── Source data ──
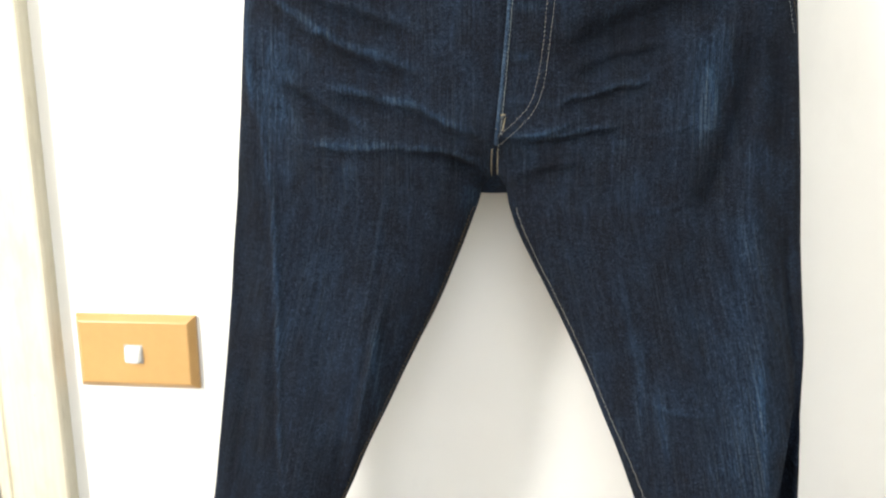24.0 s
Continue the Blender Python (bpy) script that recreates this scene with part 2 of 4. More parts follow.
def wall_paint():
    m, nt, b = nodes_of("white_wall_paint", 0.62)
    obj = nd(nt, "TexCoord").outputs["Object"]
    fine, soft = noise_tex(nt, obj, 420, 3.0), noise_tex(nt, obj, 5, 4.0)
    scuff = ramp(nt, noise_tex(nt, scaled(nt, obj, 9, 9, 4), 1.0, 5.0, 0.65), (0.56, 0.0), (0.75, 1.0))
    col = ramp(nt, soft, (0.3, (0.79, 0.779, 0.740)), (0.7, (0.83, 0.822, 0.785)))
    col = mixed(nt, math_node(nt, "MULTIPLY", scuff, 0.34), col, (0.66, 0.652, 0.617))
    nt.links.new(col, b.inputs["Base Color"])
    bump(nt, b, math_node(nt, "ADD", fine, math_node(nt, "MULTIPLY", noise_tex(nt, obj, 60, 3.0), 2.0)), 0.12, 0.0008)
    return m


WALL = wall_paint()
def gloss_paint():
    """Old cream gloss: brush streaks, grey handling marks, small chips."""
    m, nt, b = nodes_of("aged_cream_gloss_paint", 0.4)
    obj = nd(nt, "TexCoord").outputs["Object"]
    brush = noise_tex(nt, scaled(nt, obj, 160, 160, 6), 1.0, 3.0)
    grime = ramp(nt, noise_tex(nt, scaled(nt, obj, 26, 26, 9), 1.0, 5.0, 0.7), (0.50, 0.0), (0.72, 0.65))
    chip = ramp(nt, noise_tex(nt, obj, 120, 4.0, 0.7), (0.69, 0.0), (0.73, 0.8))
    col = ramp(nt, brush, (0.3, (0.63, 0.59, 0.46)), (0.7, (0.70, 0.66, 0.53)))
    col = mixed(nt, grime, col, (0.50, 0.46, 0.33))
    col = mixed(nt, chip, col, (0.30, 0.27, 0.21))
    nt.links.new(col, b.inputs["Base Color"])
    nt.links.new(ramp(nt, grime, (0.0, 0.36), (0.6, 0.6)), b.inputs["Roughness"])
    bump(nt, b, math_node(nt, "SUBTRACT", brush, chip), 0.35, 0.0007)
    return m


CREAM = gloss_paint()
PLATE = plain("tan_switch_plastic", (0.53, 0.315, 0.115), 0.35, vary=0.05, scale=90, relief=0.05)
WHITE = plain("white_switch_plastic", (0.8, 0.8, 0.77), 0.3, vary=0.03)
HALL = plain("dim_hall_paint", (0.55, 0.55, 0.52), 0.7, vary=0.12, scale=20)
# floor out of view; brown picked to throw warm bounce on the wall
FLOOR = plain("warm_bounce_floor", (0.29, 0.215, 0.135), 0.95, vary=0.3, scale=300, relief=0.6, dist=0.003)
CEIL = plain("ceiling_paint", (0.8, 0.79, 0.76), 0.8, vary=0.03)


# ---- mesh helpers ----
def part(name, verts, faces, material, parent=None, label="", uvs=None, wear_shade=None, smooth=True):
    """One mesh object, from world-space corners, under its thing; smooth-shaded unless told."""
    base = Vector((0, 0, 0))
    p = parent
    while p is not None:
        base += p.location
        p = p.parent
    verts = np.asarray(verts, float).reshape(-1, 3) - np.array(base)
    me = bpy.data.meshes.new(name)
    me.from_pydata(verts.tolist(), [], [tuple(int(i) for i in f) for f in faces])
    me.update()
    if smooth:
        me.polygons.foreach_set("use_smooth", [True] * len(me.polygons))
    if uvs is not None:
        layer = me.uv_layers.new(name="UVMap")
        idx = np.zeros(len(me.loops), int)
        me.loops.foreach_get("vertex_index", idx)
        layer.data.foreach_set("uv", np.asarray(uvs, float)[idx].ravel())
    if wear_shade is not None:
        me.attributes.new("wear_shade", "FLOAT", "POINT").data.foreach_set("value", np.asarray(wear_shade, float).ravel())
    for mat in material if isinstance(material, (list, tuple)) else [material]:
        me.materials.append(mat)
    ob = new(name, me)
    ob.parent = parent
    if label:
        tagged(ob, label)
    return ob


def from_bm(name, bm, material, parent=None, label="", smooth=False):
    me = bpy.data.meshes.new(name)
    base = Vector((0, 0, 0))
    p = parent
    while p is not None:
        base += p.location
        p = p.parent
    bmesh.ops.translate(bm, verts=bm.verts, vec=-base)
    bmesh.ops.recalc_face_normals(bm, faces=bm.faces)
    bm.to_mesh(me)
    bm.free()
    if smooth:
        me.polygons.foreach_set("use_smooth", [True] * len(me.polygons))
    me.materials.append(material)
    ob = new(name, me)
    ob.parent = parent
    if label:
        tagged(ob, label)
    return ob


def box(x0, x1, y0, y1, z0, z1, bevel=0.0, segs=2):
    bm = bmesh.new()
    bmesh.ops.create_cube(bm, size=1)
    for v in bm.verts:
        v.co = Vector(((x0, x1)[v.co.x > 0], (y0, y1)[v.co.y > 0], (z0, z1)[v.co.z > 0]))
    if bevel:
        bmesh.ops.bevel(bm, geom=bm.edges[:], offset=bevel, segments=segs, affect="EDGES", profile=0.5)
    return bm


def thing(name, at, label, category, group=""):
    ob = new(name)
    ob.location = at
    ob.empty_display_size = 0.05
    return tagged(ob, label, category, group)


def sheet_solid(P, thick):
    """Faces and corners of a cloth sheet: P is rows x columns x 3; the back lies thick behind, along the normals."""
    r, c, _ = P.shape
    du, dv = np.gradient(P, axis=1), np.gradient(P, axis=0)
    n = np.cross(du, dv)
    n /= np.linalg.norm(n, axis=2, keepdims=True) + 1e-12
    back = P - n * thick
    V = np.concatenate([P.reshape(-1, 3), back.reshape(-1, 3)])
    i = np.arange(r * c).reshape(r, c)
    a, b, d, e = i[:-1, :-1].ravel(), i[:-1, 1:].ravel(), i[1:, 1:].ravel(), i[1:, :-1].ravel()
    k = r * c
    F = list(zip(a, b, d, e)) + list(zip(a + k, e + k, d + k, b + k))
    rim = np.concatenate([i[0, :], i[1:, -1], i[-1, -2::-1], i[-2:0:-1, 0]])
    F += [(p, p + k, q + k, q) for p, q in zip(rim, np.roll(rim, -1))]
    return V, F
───
#### Set exercise
All of the lines above should be printed exactly, minus the pictures.

#### The reply
24.0 s
Continue the Blender Python (bpy) script that recreates this scene with part 2 of 4. More parts follow.
def wall_paint():
    m, nt, b = nodes_of("white_wall_paint", 0.62)
    obj = nd(nt, "TexCoord").outputs["Object"]
    fine, soft = noise_tex(nt, obj, 420, 3.0), noise_tex(nt, obj, 5, 4.0)
    scuff = ramp(nt, noise_tex(nt, scaled(nt, obj, 9, 9, 4), 1.0, 5.0, 0.65), (0.56, 0.0), (0.75, 1.0))
    col = ramp(nt, soft, (0.3, (0.79, 0.779, 0.740)), (0.7, (0.83, 0.822, 0.785)))
    col = mixed(nt, math_node(nt, "MULTIPLY", scuff, 0.34), col, (0.66, 0.652, 0.617))
    nt.links.new(col, b.inputs["Base Color"])
    bump(nt, b, math_node(nt, "ADD", fine, math_node(nt, "MULTIPLY", noise_tex(nt, obj, 60, 3.0), 2.0)), 0.12, 0.0008)
    return m


WALL = wall_paint()
def gloss_paint():
    """Old cream gloss: brush streaks, grey handling marks, small chips."""
    m, nt, b = nodes_of("aged_cream_gloss_paint", 0.4)
    obj = nd(nt, "TexCoord").outputs["Object"]
    brush = noise_tex(nt, scaled(nt, obj, 160, 160, 6), 1.0, 3.0)
    grime = ramp(nt, noise_tex(nt, scaled(nt, obj, 26, 26, 9), 1.0, 5.0, 0.7), (0.50, 0.0), (0.72, 0.65))
    chip = ramp(nt, noise_tex(nt, obj, 120, 4.0, 0.7), (0.69, 0.0), (0.73, 0.8))
    col = ramp(nt, brush, (0.3, (0.63, 0.59, 0.46)), (0.7, (0.70, 0.66, 0.53)))
    col = mixed(nt, grime, col, (0.50, 0.46, 0.33))
    col = mixed(nt, chip, col, (0.30, 0.27, 0.21))
    nt.links.new(col, b.inputs["Base Color"])
    nt.links.new(ramp(nt, grime, (0.0, 0.36), (0.6, 0.6)), b.inputs["Roughness"])
    bump(nt, b, math_node(nt, "SUBTRACT", brush, chip), 0.35, 0.0007)
    return m


CREAM = gloss_paint()
PLATE = plain("tan_switch_plastic", (0.53, 0.315, 0.115), 0.35, vary=0.05, scale=90, relief=0.05)
WHITE = plain("white_switch_plastic", (0.8, 0.8, 0.77), 0.3, vary=0.03)
HALL = plain("dim_hall_paint", (0.55, 0.55, 0.52), 0.7, vary=0.12, scale=20)
# floor out of view; brown picked to throw warm bounce on the wall
FLOOR = plain("warm_bounce_floor", (0.29, 0.215, 0.135), 0.95, vary=0.3, scale=300, relief=0.6, dist=0.003)
CEIL = plain("ceiling_paint", (0.8, 0.79, 0.76), 0.8, vary=0.03)


# ---- mesh helpers ----
def part(name, verts, faces, material, parent=None, label="", uvs=None, wear_shade=None, smooth=True):
    """One mesh object, from world-space corners, under its thing; smooth-shaded unless told."""
    base = Vector((0, 0, 0))
    p = parent
    while p is not None:
        base += p.location
        p = p.parent
    verts = np.asarray(verts, float).reshape(-1, 3) - np.array(base)
    me = bpy.data.meshes.new(name)
    me.from_pydata(verts.tolist(), [], [tuple(int(i) for i in f) for f in faces])
    me.update()
    if smooth:
        me.polygons.foreach_set("use_smooth", [True] * len(me.polygons))
    if uvs is not None:
        layer = me.uv_layers.new(name="UVMap")
        idx = np.zeros(len(me.loops), int)
        me.loops.foreach_get("vertex_index", idx)
        layer.data.foreach_set("uv", np.asarray(uvs, float)[idx].ravel())
    if wear_shade is not None:
        me.attributes.new("wear_shade", "FLOAT", "POINT").data.foreach_set("value", np.asarray(wear_shade, float).ravel())
    for mat in material if isinstance(material, (list, tuple)) else [material]:
        me.materials.append(mat)
    ob = new(name, me)
    ob.parent = parent
    if label:
        tagged(ob, label)
    return ob


def from_bm(name, bm, material, parent=None, label="", smooth=False):
    me = bpy.data.meshes.new(name)
    base = Vector((0, 0, 0))
    p = parent
    while p is not None:
        base += p.location
        p = p.parent
    bmesh.ops.translate(bm, verts=bm.verts, vec=-base)
    bmesh.ops.recalc_face_normals(bm, faces=bm.faces)
    bm.to_mesh(me)
    bm.free()
    if smooth:
        me.polygons.foreach_set("use_smooth", [True] * len(me.polygons))
    me.materials.append(material)
    ob = new(name, me)
    ob.parent = parent
    if label:
        tagged(ob, label)
    return ob


def box(x0, x1, y0, y1, z0, z1, bevel=0.0, segs=2):
    bm = bmesh.new()
    bmesh.ops.create_cube(bm, size=1)
    for v in bm.verts:
        v.co = Vector(((x0, x1)[v.co.x > 0], (y0, y1)[v.co.y > 0], (z0, z1)[v.co.z > 0]))
    if bevel:
        bmesh.ops.bevel(bm, geom=bm.edges[:], offset=bevel, segments=segs, affect="EDGES", profile=0.5)
    return bm


def thing(name, at, label, category, group=""):
    ob = new(name)
    ob.location = at
    ob.empty_display_size = 0.05
    return tagged(ob, label, category, group)


def sheet_solid(P, thick):
    """Faces and corners of a cloth sheet: P is rows x columns x 3; the back lies thick behind, along the normals."""
    r, c, _ = P.shape
    du, dv = np.gradient(P, axis=1), np.gradient(P, axis=0)
    n = np.cross(du, dv)
    n /= np.linalg.norm(n, axis=2, keepdims=True) + 1e-12
    back = P - n * thick
    V = np.concatenate([P.reshape(-1, 3), back.reshape(-1, 3)])
    i = np.arange(r * c).reshape(r, c)
    a, b, d, e = i[:-1, :-1].ravel(), i[:-1, 1:].ravel(), i[1:, 1:].ravel(), i[1:, :-1].ravel()
    k = r * c
    F = list(zip(a, b, d, e)) + list(zip(a + k, e + k, d + k, b + k))
    rim = np.concatenate([i[0, :], i[1:, -1], i[-1, -2::-1], i[-2:0:-1, 0]])
    F += [(p, p + k, q + k, q) for p, q in zip(rim, np.roll(rim, -1))]
    return V, F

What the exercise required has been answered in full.